TL;DR: I am a consultant working for a government client. We are using submodules for some of our packages. It's quickly becoming frustrating. If you're used to thinking of your packages as being the thing you branch and commit, it's probably not that big of a deal to stick with three repos + submodules.
With that said, if things start to grow and evolve...
This seems a more personal preference question. I think it comes down to two primary things (as I am currently investigating doing this myself).
- Information architecture.
- Code promotion strategy.
- Private versus public modules.
The project I am putting under consideration started as a monolithic application (I really dislike this term) using Laravel. As it grew, I broke into down into services, which I then put into a folder within the overarching application:
- /app
- /app-internal-packages
Then the project reached a point where the Laravel application didn't really contain any custom code; so, I pulled all the services out into separate modules. Some public and some private.
This worked pretty well, except now I needed a way to quickly mimic packagist (or do something else interesting) when developing locally. Further, there's not a lot of sane documentation around using Composer (the package manager for PHP) with public and private repos...at least not sane in my mind. Ticket tracking terrors - each repo has its own set of tickets and my users aren't going to know which service to put the tickets in on GitHub...hopefully you get the idea. Separate repositories can and do work under certain circumstances. Here's what we have now - the notation is [PrR] = Private Repo and [PuR] = Public Repo (change "site" to "application" for your case):
Private repos:
- site one
- site two
- site three
- site four
- internal point system
- newsletter system
- trainer system
- conference system
Public repos:
- authentication package
- policy display system
- ui styles and interactions package
- payment system
- profile system
- super universal code
- ui package
- markup builder
- policy docs
- event registration
Regarding some of the public repos, they are only public because it was so annoying (or costly) to keep them private, that we decided to re-engineer them in such a way as to make them public.
The benefit, of course, is that now all four sites can share that code. But I'm starting to question the reality of that situation, because of our code promotion strategy. Essentially, if it gets used twice in the same scope, promote it to the highest level of that scope (if that makes sense). So, for example, the super universal code
started inside one of the sites. it got promoted to the highest level of that site (global, for lack of a better term), then someone wanted it in another site; so, we chucked it in there.

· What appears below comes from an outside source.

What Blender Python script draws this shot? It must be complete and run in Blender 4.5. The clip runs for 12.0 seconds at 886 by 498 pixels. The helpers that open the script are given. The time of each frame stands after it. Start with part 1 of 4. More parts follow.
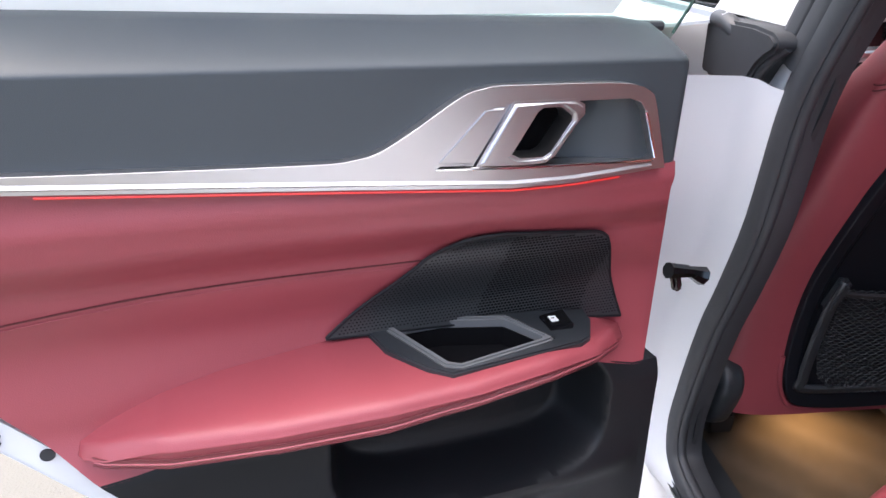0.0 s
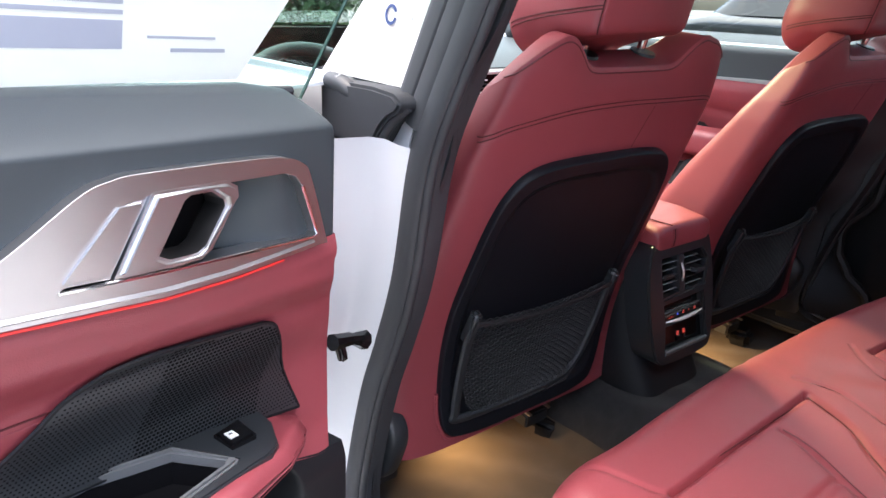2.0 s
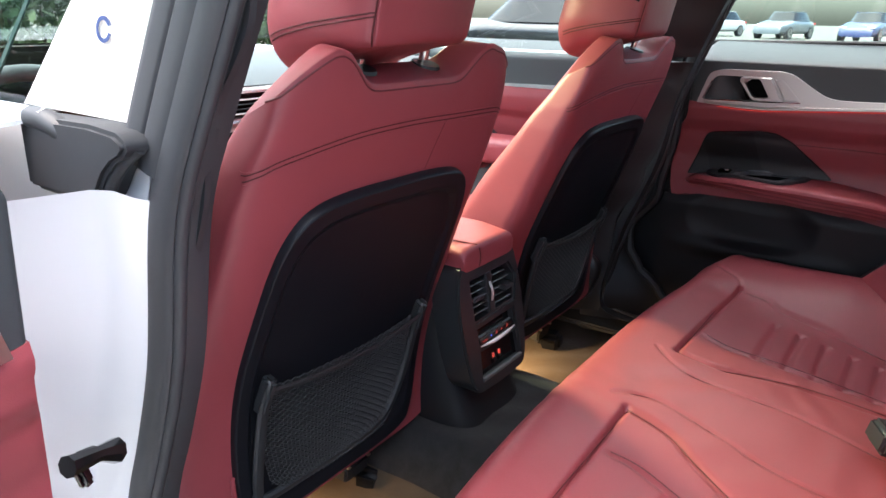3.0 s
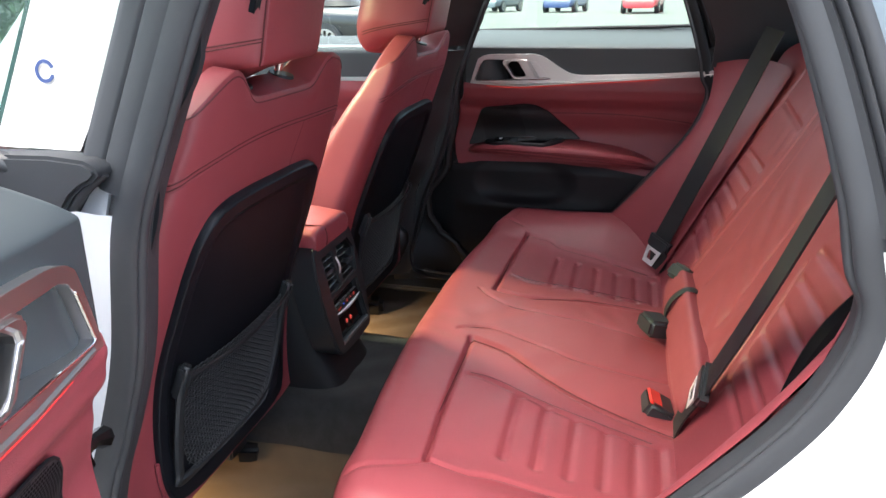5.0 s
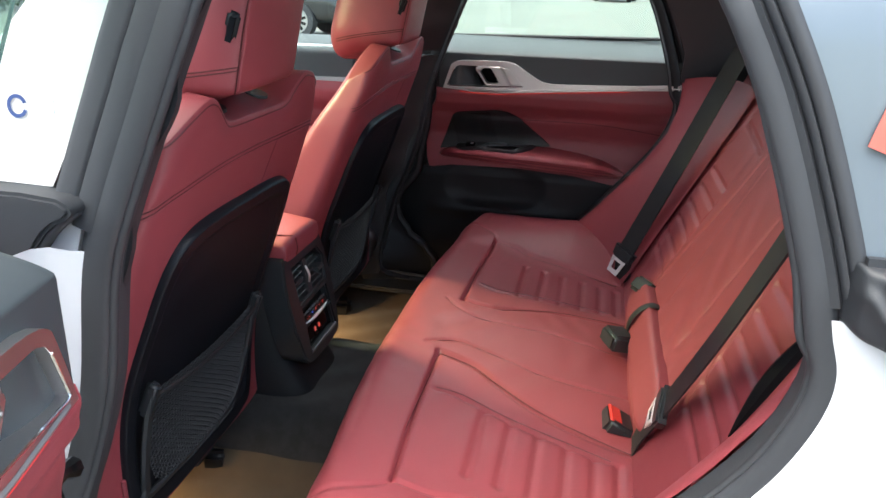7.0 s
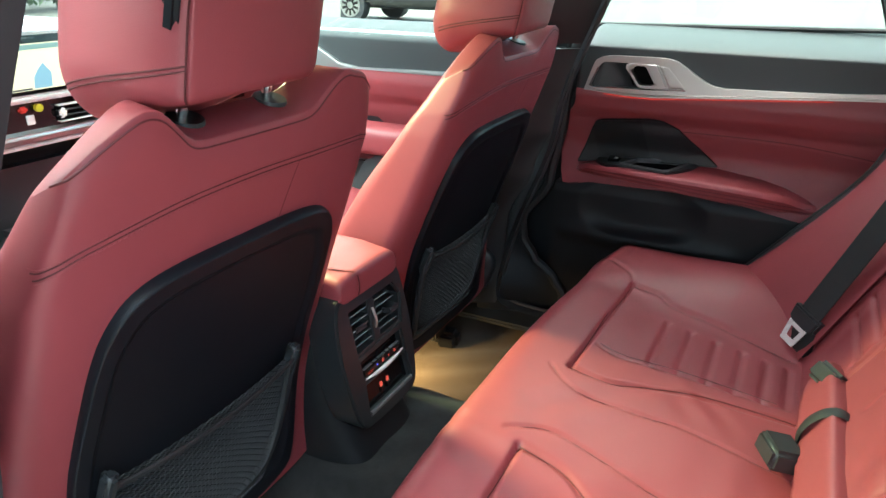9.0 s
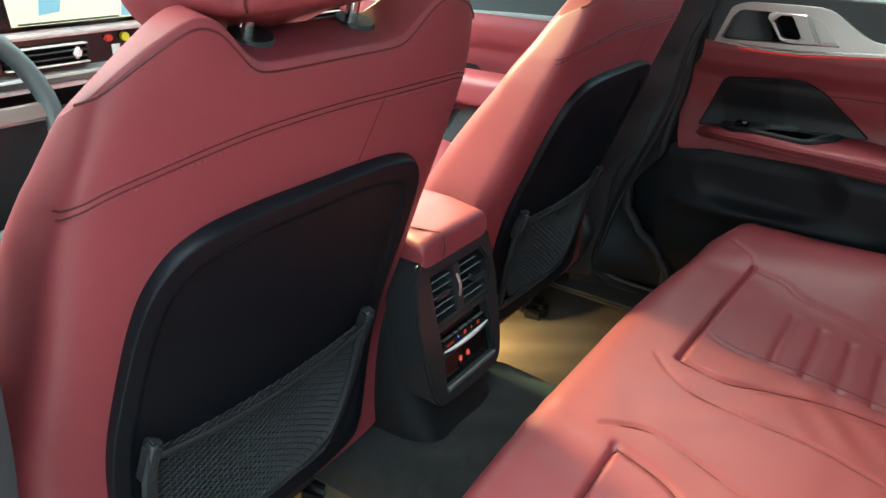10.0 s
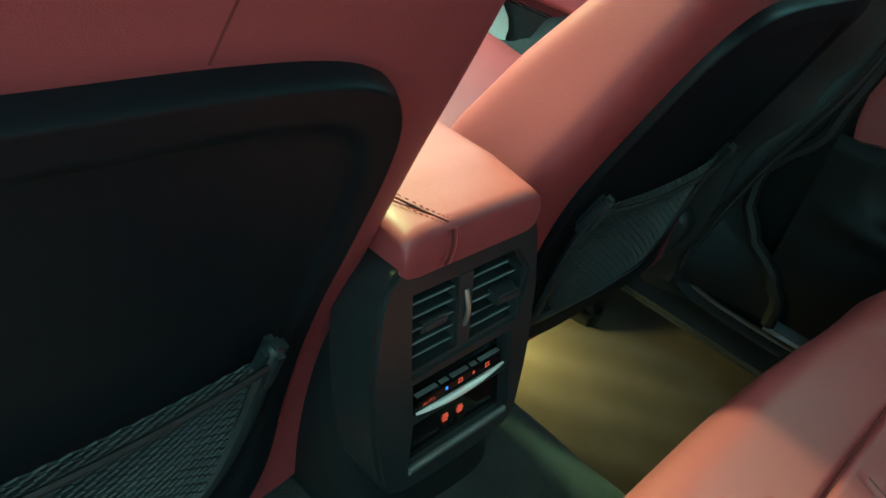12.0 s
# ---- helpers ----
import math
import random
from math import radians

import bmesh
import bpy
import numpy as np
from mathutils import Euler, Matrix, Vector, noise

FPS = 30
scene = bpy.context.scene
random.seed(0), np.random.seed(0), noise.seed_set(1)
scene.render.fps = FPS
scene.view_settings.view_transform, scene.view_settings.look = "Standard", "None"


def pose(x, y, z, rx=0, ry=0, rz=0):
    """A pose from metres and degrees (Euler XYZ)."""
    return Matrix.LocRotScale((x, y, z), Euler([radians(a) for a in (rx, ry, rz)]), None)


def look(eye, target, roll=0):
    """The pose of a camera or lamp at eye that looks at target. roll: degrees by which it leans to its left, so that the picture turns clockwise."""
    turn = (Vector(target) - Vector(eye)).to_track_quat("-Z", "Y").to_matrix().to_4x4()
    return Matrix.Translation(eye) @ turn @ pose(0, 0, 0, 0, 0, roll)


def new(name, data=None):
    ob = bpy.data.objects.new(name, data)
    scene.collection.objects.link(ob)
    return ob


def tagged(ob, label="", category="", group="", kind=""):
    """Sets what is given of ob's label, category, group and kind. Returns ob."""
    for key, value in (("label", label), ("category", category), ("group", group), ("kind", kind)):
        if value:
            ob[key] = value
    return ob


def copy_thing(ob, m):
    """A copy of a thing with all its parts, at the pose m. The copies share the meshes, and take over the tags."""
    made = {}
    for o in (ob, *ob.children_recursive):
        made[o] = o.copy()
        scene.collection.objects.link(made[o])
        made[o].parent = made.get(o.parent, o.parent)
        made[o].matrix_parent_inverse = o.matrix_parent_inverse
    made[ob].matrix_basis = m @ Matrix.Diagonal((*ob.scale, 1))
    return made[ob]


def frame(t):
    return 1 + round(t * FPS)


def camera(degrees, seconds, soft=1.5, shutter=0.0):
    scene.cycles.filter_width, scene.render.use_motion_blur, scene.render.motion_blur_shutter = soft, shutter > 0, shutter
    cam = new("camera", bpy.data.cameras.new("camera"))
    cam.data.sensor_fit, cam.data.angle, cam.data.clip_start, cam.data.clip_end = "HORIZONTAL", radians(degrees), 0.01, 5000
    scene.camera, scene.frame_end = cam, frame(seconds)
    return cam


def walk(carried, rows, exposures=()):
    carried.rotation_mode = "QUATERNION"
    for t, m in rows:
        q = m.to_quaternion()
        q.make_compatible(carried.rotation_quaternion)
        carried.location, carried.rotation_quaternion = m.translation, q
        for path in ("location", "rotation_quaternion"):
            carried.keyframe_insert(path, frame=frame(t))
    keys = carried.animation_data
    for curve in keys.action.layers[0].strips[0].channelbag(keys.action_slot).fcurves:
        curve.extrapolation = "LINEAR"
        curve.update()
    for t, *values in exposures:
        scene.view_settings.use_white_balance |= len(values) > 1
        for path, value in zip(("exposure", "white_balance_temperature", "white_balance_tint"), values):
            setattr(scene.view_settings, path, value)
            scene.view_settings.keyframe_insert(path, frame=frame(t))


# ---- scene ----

What we're considering moving to:
Private repo:
- sites
- site one
- site two
- site three
- site four
- internal point system
- newsletter system
- trainer system
- conference system
And possibly pulling some of the public repos back into being private. No need to worry about submodules or package management. Code promotion doesn't result in going to a different repo entirely. No build step necessary when doing local development. Launching the latest version of all the apps is a git pull
and possible public package update for all the sites. And, each domain name can just point to a sub-folder inside of one of the site directories.
In other words, there's a lot of benefit to going the monorepo route. There's alos a lot of benefit to going the route you are considering. And, even though there is a little more detail in the question, as a coach and a consultant, I don't think there's enough to give a canonical answer or advice.